The figures below show results from a 37-bus test system, with the system parameters chosen to be realistic. The first figure shows the status of generation on certain busses in the dispatch solution as a function of time increasing on the y axis upwards. Each region has three vertical bars representing, from left to right, the generation capacity status with and without ramp constraints and the generation ramp status in the dispatch solution. The dark green or red represent periods when the generation is at its lower or upper bounds. The light green or red represent periods when the generation is ramping at its lower and upper bounds. The orange or yellow represent periods when generation constraints are inactive.

In the set of four figures below, ramp constraints were modeled (full lines) or neglected (dash lines) in the dispatch.
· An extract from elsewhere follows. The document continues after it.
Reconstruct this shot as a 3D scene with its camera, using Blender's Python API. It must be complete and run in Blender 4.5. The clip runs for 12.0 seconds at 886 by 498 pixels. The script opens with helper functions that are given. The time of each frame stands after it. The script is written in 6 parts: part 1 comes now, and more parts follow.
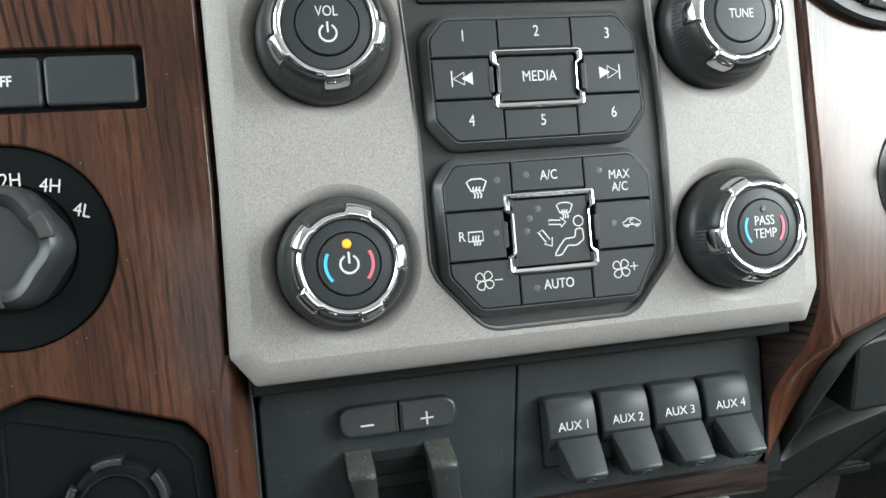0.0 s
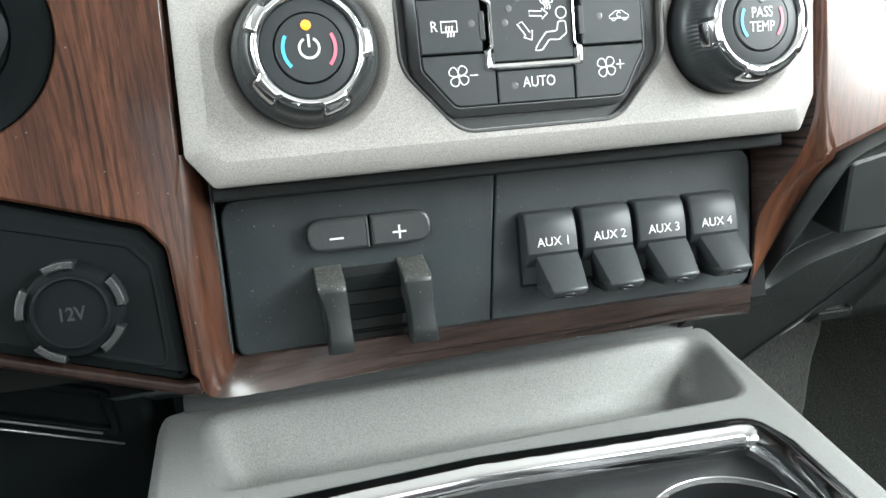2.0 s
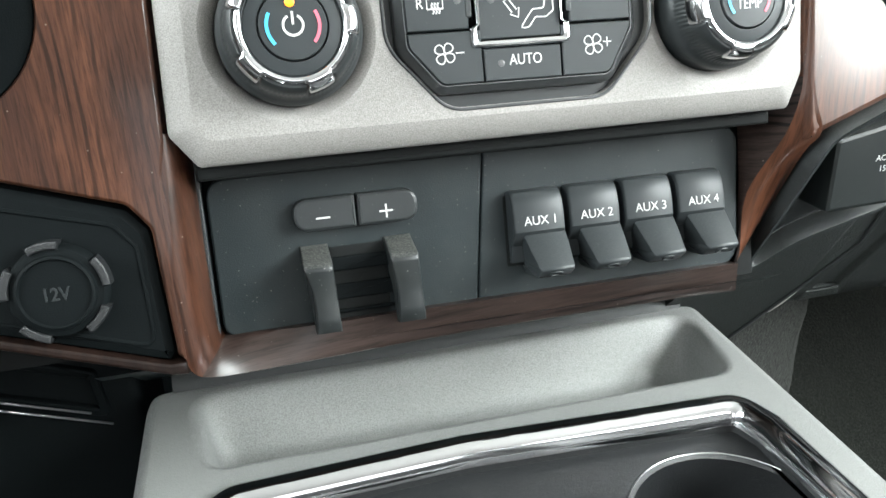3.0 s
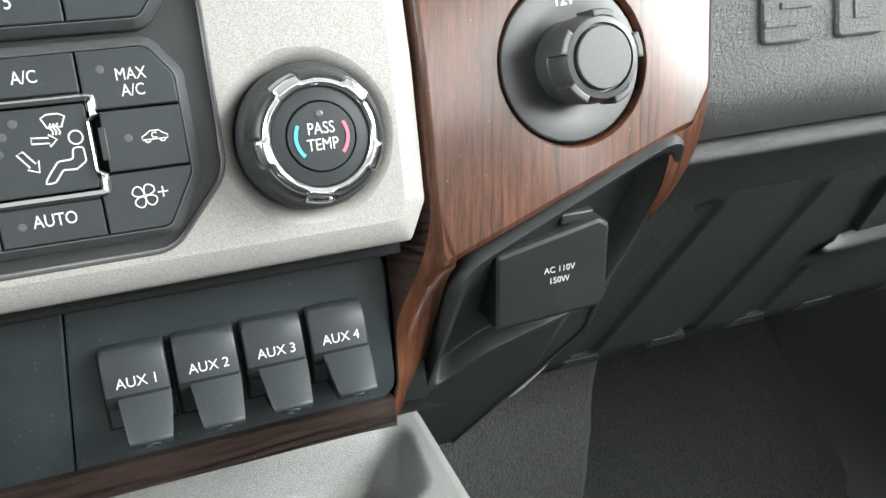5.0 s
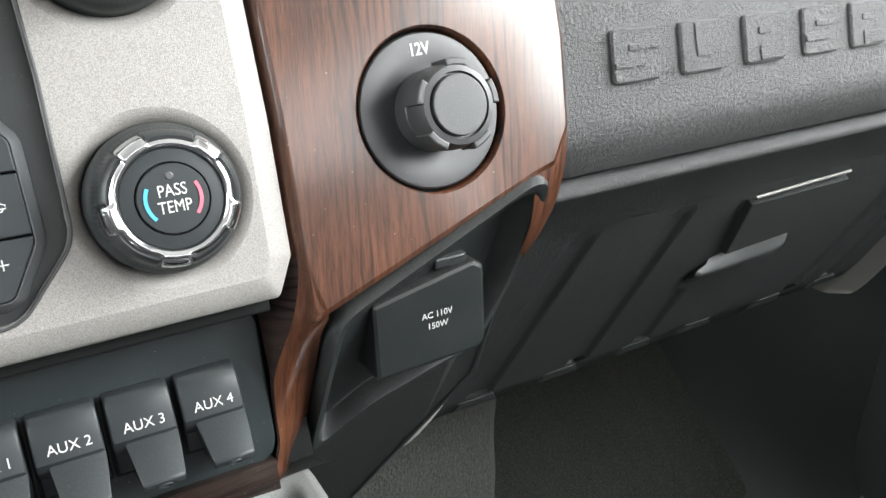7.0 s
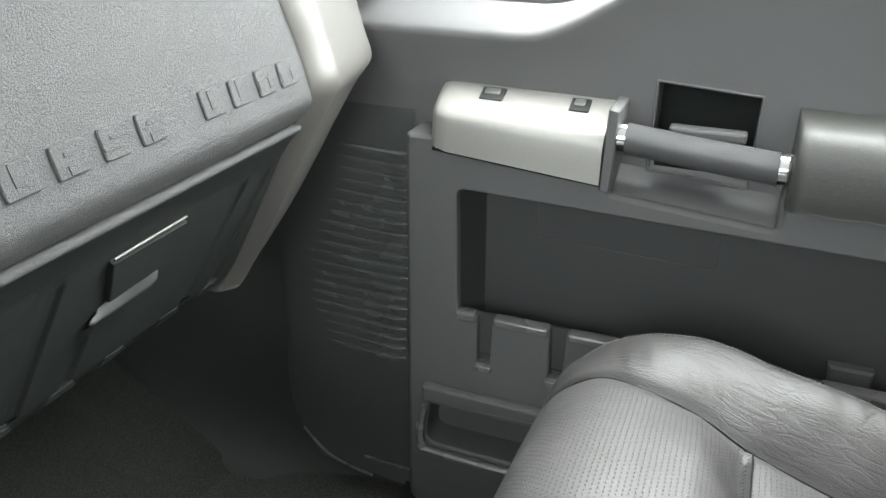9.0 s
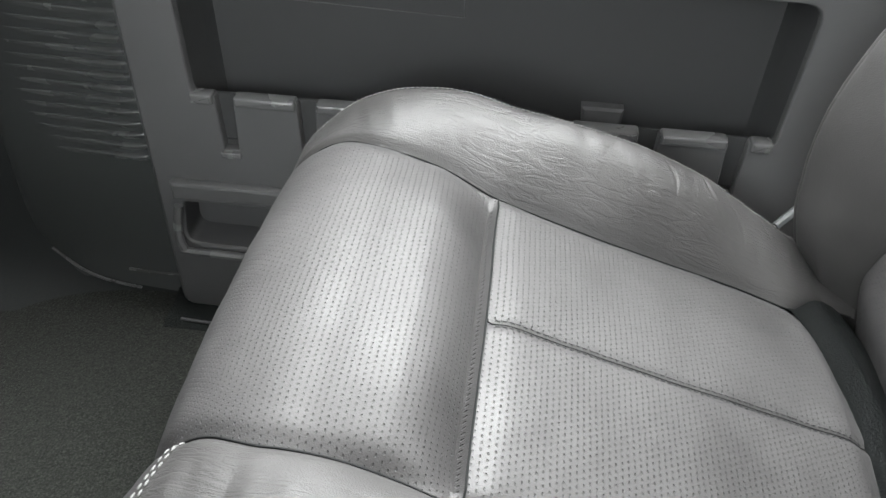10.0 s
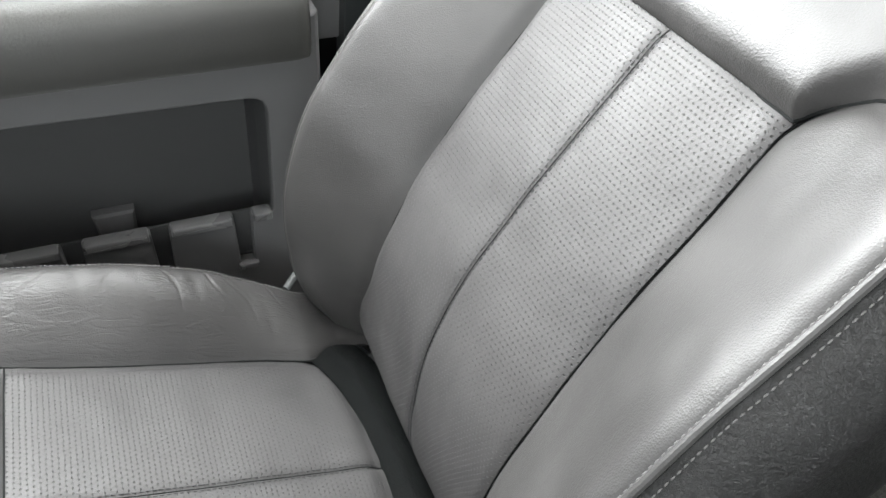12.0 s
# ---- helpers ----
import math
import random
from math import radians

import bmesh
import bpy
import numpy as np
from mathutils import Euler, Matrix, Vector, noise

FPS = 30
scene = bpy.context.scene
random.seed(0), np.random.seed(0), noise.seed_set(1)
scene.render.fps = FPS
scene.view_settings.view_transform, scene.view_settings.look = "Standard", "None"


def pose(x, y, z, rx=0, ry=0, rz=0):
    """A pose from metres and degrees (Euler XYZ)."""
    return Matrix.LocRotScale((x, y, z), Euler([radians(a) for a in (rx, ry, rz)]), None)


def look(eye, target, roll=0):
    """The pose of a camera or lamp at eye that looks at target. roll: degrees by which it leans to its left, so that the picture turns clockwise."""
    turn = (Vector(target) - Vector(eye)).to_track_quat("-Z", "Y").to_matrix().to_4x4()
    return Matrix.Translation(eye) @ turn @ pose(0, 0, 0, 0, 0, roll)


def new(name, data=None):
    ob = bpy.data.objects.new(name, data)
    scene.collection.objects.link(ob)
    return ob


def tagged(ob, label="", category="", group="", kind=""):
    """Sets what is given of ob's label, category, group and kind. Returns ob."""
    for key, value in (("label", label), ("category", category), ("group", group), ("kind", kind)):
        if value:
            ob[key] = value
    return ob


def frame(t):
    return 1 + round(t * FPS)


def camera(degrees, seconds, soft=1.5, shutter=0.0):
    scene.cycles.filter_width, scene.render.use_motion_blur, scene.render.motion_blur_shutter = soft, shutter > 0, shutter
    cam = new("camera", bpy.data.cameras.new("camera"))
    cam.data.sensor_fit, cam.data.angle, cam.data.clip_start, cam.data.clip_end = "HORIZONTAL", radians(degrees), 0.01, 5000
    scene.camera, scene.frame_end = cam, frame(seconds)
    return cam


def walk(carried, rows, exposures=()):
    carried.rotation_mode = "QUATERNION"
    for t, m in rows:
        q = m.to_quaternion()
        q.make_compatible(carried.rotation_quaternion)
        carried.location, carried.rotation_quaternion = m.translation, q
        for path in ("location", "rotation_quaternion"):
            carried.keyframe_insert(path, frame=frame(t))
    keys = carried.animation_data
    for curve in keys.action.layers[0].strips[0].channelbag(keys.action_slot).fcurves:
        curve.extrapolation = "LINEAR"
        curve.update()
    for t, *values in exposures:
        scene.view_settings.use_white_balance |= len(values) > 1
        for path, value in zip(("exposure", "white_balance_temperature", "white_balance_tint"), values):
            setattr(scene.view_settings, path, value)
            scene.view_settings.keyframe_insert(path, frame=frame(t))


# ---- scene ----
cam = camera(58.5, 12.0)
ROWS = [
    (0.0, -0.002, -0.0001, 0.7523, 72.89, 1.08, -13.24),
    (0.5, 0.0, -0.0004, 0.7301, 69.89, 1.01, -13.28),
    (1.0, -0.0003, 0.0019, 0.7207, 67.77, 1.17, -13.72),
    (1.5, 0.0039, 0.0034, 0.7164, 66.37, 1.12, -13.96),
    (2.0, 0.0042, 0.0041, 0.715, 65.27, 1.02, -14.11),
    (2.5, 0.0037, 0.0035, 0.7147, 64.73, 0.95, -14.48),
    (2.7, 0.0045, 0.0036, 0.7138, 64.34, 0.98, -14.59),
    (4.3, 0.0519, 0.006, 0.7415, 62.76, 0.63, -16.19),
    (4.5, 0.0775, 0.0086, 0.747, 62.93, 0.88, -16.94),
    (5.0, 0.1299, 0.025, 0.7472, 63.3, 0.48, -21.61),
    (5.5, 0.1406, 0.029, 0.7447, 64.85, 0.87, -24.55),
    (6.0, 0.1419, 0.031, 0.7423, 65.68, 1.09, -26.08),
    (6.5, 0.1409, 0.0315, 0.7425, 66.11, 1.15, -27.28),
    (6.7, 0.1427, 0.0304, 0.7424, 66.23, 1.19, -27.47),
    (8.3, 0.0958, -0.0713, 0.8749, 65.42, -0.49, -54.15),
    (8.5, 0.0835, -0.0866, 0.8913, 65.52, -0.54, -58.52),
    (9.0, 0.1015, -0.1188, 0.8586, 64.42, -0.59, -68.42),
    (9.5, 0.1319, -0.1411, 0.8095, 57.37, -0.77, -74.74),
    (10.0, 0.1658, -0.1835, 0.7942, 50.34, -1.62, -83.0),
    (10.5, 0.1869, -0.2354, 0.8087, 45.86, -2.08, -92.92),
    (11.0, 0.1909, -0.2716, 0.8468, 44.9, -3.0, -101.46),
    (11.5, 0.1822, -0.3025, 0.8973, 43.89, -2.83, -107.57),
    (12.0, 0.164, -0.3281, 0.943, 49.38, -3.23, -112.36),
]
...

They illustrate: (a) demand, (b) bids, (c) generation, and (d) marginal prices at several busses of the system. The figure showing generation shows differences in the dispatch with and without ramp constraints, and the figure showing bus marginal prices clearly shows the price spikes at certain busses when ramp constraints are modeled and are active. This figure shows that the marginal prices are substantially higher ($140/MWh) than the highest bids ($90/MWh) for the green bus at peak hours in the morning and the afternoon.

New Questions for Additional Research

These results open up a set of new questions:

    • Is this behavior detected in large networks?
    • Have the excessive marginal prices, analyzed here, been observed, and, if so, are they actually applied by the system operators?
    • Would flexible resources be discouraged from offering their flexibility if their presence depresses marginal prices? Is this an opportunity for gaming?

In conclusion, in light of this phenomenon observed at a small scale, we should ask whether adjustments should be made to the traditional marginal pricing methodology.